▶ **OBJECTIVE**
Give back, exactly as it appears, the run of lines opening with the one containing "# ---- helpers" and closing with the one containing "what is given". Nothing outside that run should appear.

▶ **RECORD LIST**
******

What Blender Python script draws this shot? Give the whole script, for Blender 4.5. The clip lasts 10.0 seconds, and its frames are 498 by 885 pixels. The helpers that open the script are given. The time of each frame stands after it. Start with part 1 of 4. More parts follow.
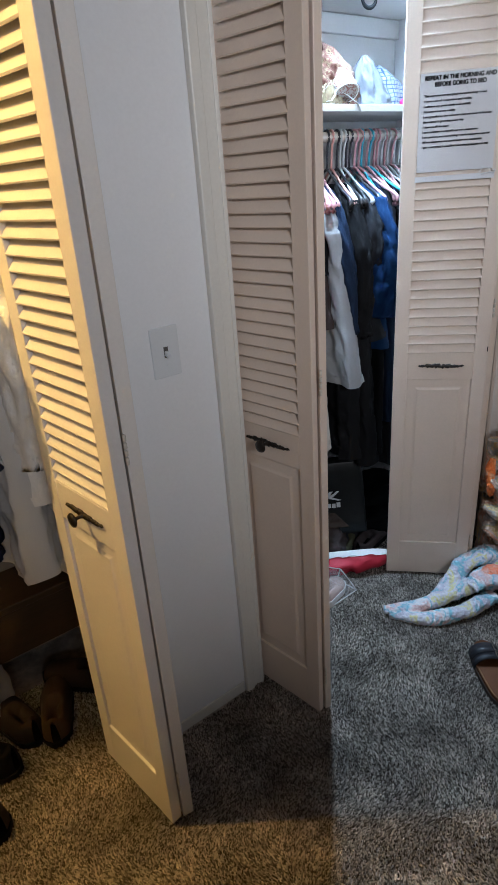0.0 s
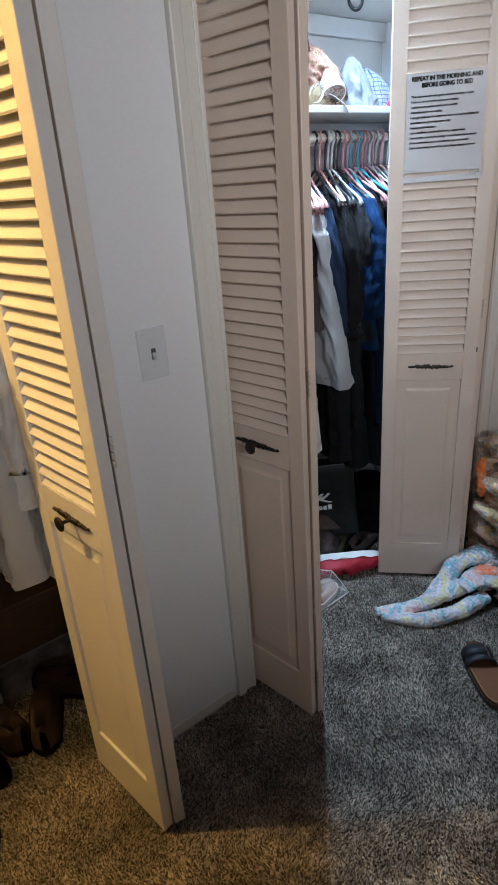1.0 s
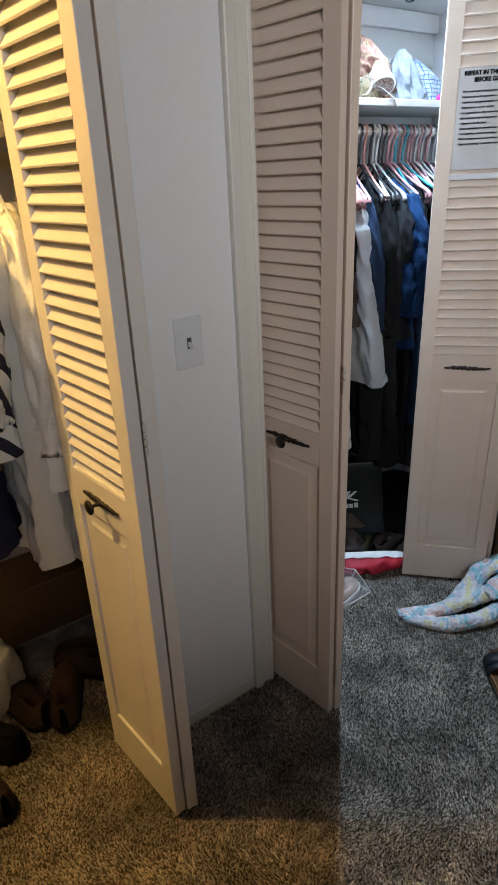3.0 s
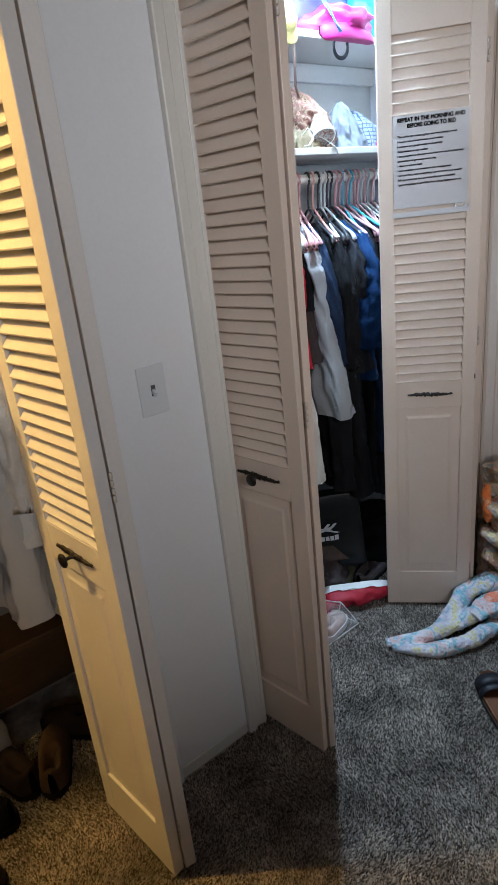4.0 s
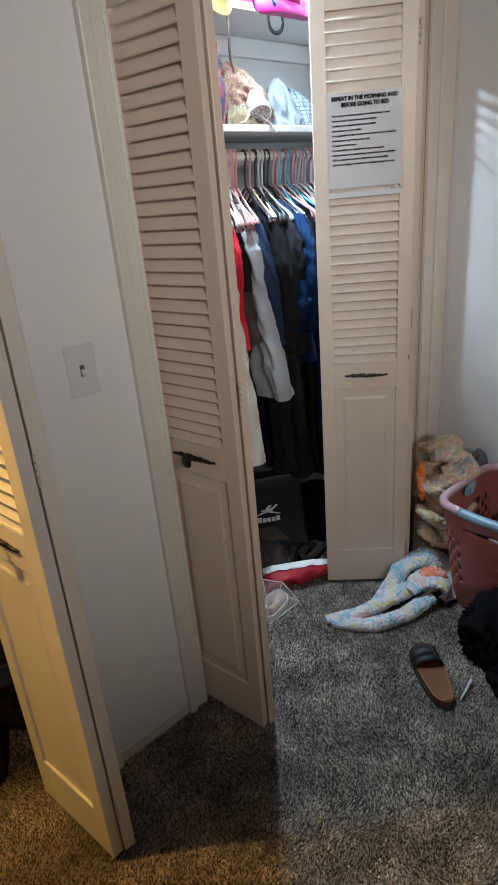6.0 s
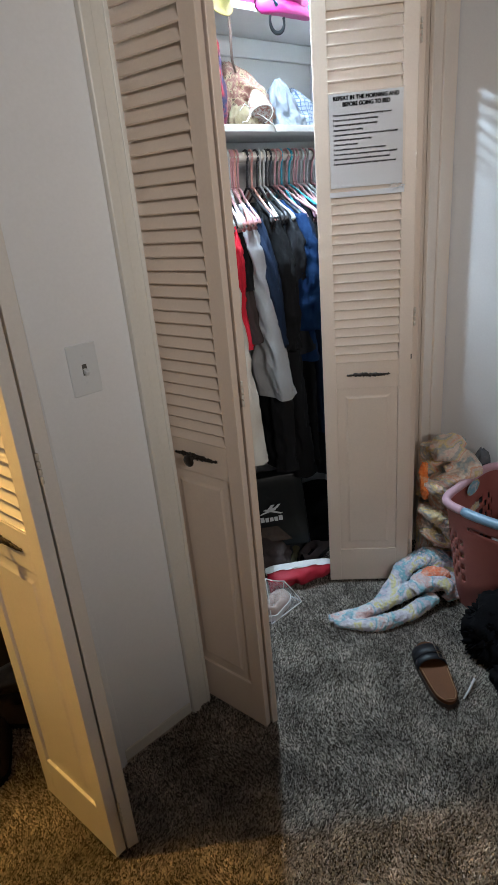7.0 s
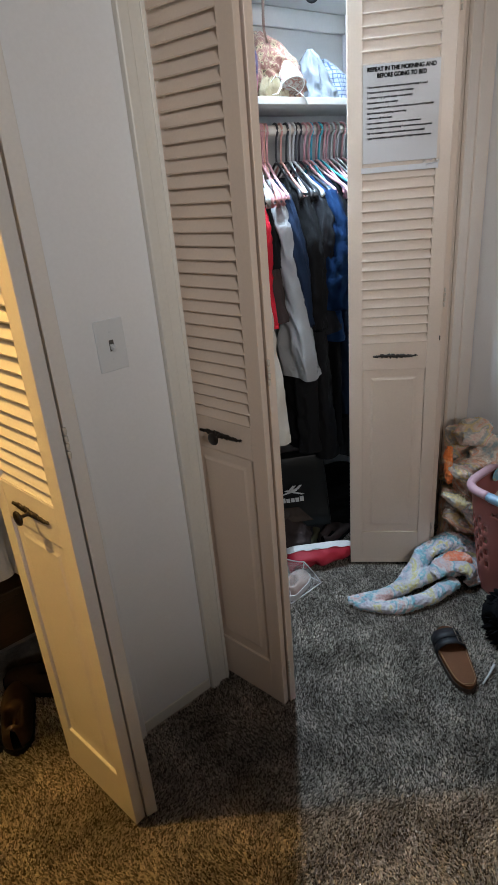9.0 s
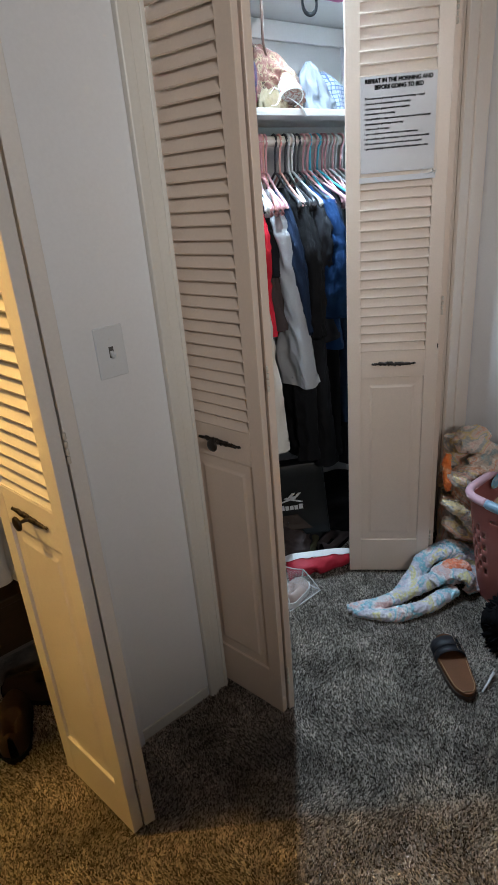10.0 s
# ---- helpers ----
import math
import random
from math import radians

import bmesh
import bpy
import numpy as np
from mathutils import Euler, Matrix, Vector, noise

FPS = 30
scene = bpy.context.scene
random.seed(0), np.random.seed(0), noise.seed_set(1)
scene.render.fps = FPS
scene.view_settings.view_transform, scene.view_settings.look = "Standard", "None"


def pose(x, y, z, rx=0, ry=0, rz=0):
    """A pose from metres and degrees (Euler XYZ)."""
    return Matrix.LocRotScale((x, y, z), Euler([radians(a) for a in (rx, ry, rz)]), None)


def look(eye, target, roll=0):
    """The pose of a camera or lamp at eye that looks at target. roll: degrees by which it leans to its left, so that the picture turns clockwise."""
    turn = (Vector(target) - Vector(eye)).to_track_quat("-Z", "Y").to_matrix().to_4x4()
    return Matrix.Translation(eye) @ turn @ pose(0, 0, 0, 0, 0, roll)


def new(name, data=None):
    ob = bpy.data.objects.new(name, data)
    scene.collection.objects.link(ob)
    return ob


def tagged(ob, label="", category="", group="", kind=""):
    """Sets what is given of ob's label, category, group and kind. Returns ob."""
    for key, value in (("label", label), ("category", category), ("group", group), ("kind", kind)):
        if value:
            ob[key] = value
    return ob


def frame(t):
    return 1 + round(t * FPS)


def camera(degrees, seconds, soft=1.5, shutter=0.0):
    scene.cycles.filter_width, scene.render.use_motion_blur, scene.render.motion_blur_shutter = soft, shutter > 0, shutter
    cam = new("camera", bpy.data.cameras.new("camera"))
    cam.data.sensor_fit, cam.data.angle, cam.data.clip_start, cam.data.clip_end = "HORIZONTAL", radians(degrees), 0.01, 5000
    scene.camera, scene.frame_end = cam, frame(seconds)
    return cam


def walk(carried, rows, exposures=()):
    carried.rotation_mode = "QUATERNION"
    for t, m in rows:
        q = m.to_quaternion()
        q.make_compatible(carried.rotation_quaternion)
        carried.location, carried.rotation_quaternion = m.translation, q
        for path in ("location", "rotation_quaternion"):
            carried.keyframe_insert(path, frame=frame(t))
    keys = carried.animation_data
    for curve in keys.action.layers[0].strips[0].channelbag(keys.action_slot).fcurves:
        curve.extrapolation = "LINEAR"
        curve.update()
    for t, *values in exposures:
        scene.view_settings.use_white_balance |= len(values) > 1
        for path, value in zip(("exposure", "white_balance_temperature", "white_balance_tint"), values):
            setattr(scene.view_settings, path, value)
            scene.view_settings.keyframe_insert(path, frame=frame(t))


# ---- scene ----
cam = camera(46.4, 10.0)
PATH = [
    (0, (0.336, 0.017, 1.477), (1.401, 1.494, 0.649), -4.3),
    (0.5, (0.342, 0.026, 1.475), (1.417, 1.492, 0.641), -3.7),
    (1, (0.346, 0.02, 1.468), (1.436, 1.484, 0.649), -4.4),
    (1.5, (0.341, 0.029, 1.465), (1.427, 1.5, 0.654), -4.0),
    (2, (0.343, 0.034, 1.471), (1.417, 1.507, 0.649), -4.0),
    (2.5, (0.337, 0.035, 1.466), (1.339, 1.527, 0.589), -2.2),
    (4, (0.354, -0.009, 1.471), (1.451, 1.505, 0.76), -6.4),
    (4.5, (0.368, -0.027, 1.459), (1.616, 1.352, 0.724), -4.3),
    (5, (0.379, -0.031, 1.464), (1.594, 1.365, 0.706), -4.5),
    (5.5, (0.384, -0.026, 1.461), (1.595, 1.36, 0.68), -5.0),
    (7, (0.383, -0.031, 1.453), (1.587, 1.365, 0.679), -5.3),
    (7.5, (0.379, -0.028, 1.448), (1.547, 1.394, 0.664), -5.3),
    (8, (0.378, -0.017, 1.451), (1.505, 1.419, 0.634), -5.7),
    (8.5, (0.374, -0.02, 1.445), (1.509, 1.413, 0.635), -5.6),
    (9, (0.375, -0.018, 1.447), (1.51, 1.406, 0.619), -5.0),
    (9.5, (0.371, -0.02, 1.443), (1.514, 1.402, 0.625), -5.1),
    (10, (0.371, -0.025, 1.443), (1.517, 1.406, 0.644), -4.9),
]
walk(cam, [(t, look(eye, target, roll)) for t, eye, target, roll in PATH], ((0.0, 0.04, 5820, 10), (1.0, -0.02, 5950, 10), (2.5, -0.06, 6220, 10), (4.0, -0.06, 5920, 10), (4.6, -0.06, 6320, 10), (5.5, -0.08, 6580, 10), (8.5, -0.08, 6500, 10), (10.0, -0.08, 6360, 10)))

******

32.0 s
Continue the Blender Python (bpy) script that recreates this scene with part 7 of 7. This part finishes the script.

******

▶ **EXERCISE SOLUTION**
# ---- helpers ----
import math
import random
from math import radians

import bmesh
import bpy
import numpy as np
from mathutils import Euler, Matrix, Vector, noise

FPS = 30
scene = bpy.context.scene
random.seed(0), np.random.seed(0), noise.seed_set(1)
scene.render.fps = FPS
scene.view_settings.view_transform, scene.view_settings.look = "Standard", "None"


def pose(x, y, z, rx=0, ry=0, rz=0):
    """A pose from metres and degrees (Euler XYZ)."""
    return Matrix.LocRotScale((x, y, z), Euler([radians(a) for a in (rx, ry, rz)]), None)


def look(eye, target, roll=0):
    """The pose of a camera or lamp at eye that looks at target. roll: degrees by which it leans to its left, so that the picture turns clockwise."""
    turn = (Vector(target) - Vector(eye)).to_track_quat("-Z", "Y").to_matrix().to_4x4()
    return Matrix.Translation(eye) @ turn @ pose(0, 0, 0, 0, 0, roll)


def new(name, data=None):
    ob = bpy.data.objects.new(name, data)
    scene.collection.objects.link(ob)
    return ob


def tagged(ob, label="", category="", group="", kind=""):
    """Sets what is given of ob's label, category, group and kind. Returns ob."""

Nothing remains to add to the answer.